AB ülkeleri ve Avrupa Parlamentosu, Türkiye üzerindeki politikalarını bir kez daha gözden geçirmeli, Türkiye ve Türk insanı ile mücadele edemeyeceğini anlamalıdır.
Türk insanı Kurtuluş savaşında, Çanakkale’de, Dumlupınar’da düşmanla göğsünü siper ederek savaşmış, bir karış toprağını korumak uğruna ölmekten çekinmemiştir.
Avrupa Birliği, Türkiye ile ilgili ilişkilerini bir kez daha gözden geçirerek, yeniden masaya oturmalı, özellikle terör ve güvenlik konularında yeniden müzakere yollarını aramalıdır. Aksi haldeki bir durumda, zararlı çıkacak olan Türkiye değil, şüphesiz AB olacaktır.

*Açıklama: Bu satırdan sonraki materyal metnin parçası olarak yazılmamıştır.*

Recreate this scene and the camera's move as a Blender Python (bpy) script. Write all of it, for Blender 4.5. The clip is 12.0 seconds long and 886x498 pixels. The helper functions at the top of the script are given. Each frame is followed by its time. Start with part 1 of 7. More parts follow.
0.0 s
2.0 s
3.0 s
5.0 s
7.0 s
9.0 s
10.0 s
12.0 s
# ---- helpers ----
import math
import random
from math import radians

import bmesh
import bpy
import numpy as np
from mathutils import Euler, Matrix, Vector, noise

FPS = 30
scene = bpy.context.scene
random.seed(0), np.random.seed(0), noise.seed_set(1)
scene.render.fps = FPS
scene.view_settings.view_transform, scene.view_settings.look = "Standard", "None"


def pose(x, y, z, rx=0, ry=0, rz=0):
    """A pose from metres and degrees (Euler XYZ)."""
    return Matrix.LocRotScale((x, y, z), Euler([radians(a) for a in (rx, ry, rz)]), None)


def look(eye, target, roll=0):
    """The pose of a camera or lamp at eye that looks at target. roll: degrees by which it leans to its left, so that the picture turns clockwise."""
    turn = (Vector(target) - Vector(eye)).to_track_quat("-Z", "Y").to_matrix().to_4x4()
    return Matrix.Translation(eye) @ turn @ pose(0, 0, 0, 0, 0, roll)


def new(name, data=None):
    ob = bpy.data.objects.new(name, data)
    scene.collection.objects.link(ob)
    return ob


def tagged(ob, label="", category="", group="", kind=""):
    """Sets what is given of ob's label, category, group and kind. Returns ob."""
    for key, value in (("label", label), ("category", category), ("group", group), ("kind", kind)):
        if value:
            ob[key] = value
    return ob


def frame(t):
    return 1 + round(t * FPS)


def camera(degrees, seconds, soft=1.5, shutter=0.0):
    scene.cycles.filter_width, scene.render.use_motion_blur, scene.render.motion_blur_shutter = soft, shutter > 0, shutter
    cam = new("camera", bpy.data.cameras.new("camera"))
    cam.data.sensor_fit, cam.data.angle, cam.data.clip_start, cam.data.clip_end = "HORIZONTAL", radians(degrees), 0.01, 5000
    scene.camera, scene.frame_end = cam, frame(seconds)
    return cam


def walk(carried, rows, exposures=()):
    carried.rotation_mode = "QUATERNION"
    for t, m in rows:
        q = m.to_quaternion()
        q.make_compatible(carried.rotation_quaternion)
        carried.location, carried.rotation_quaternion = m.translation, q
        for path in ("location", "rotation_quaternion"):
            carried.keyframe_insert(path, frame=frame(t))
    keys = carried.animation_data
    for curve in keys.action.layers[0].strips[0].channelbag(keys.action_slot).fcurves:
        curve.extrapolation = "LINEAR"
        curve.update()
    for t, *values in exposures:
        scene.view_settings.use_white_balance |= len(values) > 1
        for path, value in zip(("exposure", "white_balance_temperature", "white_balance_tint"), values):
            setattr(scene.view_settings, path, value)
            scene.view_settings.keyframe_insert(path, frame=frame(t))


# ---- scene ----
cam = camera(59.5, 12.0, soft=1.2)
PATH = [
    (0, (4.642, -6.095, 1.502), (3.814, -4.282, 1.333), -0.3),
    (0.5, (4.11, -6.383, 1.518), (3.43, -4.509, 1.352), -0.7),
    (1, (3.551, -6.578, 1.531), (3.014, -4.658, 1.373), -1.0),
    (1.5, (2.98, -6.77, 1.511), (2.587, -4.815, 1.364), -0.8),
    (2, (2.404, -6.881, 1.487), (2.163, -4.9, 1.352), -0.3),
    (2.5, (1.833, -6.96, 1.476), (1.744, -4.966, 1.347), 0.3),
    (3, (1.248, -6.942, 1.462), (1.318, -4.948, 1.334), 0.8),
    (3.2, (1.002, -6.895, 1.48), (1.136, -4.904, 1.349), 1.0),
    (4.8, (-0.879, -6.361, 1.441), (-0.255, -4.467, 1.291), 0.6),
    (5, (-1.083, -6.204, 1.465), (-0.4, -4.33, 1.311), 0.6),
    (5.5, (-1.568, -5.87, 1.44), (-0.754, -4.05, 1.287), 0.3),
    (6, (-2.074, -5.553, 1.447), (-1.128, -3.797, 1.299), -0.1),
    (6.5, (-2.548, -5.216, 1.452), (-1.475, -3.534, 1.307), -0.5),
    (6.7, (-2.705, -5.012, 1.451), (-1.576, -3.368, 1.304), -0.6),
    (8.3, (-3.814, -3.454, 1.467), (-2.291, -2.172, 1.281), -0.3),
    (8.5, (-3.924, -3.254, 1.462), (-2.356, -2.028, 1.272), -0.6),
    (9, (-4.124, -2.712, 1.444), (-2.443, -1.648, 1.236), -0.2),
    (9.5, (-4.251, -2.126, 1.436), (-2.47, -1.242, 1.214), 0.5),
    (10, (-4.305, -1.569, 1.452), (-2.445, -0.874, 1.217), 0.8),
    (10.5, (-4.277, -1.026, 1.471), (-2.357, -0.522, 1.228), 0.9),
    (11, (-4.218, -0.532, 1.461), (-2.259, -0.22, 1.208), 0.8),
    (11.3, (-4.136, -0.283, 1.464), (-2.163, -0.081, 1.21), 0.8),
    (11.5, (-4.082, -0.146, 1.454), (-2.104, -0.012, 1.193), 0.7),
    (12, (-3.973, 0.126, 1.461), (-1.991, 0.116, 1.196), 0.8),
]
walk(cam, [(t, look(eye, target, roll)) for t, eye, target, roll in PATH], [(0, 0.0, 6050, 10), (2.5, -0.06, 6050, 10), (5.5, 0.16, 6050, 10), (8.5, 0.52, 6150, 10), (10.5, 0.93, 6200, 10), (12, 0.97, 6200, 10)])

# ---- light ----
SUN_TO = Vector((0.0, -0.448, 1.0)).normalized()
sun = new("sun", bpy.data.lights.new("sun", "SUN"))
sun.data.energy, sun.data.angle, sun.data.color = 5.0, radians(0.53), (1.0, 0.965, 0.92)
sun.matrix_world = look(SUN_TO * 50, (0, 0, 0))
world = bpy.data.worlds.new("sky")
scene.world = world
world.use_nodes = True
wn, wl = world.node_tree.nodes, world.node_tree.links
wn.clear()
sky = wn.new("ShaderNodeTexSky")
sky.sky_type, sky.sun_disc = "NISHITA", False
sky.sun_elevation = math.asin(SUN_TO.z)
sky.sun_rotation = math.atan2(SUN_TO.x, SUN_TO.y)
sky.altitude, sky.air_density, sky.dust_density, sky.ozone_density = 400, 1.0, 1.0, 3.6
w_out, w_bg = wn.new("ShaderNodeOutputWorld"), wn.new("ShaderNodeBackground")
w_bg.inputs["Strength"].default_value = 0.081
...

Çünkü Türkiye, özellikle ekonomik konuda öz kaynaklarını hayata geçirdiğinde değil Avrupa’nın dünyanın en ileri ülkelerinden daha zengin bir ülkedir.
Türkiye’nin stratejik konumu, kararlı duruşu, toprak bütünlüğünü koruma gücü, iç dinamikleri ile kendine yeten bir ülkedir.
Türkiye, “illa bizi AB’ye alın” diye ne dayatması olur, ne de beklentisi olur.
Türkiye AB’ye girse ne olur, girmese ne olur.
AB’ye girilirse Türkiye ne kazanır, girmezse ne kaybeder.
Türkiye’nin yer altı ve yer üstü kaynakları Türkiye’nin gelişmesine, kalkınmasına, istikrarın korunmasına yeter de artar bile.
Biz işimize bakalım, onlar kendi kendilerine gelin güvey olsunlar.
Dost dediğin; insanı yarı yolda satmaz.
Dost dediğin; dere geçerken at değiştirmez.
Dost dediğin; nokta kadar menfaat için virgül kadar eğilmez.
Dost dediğin; küresel sermayenin değil, dostunun yanında olur.
***
ADIYAMAN’I KİM TEHDİT ETTİ?
Muslu Belediye Başkanı Sabahattin Adıyaman dün gazetelere gönderdiği açıklamada, “Tehdit ve şantajlara boyun eğmen” şeklinde bir ifade kullanmış.
Adıyaman açıklamasının bir bölümünde; “Gerek basında, gerekse sosyal medyada özellikle şahsımı hedef alan karalamaya yönelik tehdit ve şantajlar içeren bazı ithamlara maruz kalıyorum. Sabahattin Adıyaman’ı tanıyan herkes kuru gürültüye, şantaja boyun eğmeyeceğimi çok iyi bilir. Kapımız ve gönlümüz herkese açıktır. Ama tehdit ve şantajla bizi köşeye sıkıştırmaya çalışanlar gereken cevabı alır” demiş.
Başkan Adıyaman aslında sakin biri, bu kızdıracak ne yaptılar. Kim neden şantaj yapsın ve neden tehdit etsin?
Adıyaman’dan ne istediler de yapmadı.
Başkan Adıyaman bu açıklamasında kim ya da kimlere mesaj gönderdi.
Başkan Adıyaman’ı yıllardır tanırım, bu kadar kızacak, gazetelere manşet olacak bir açıklama yapma gereği duydu ise mutlaka bir sebebi olmalı.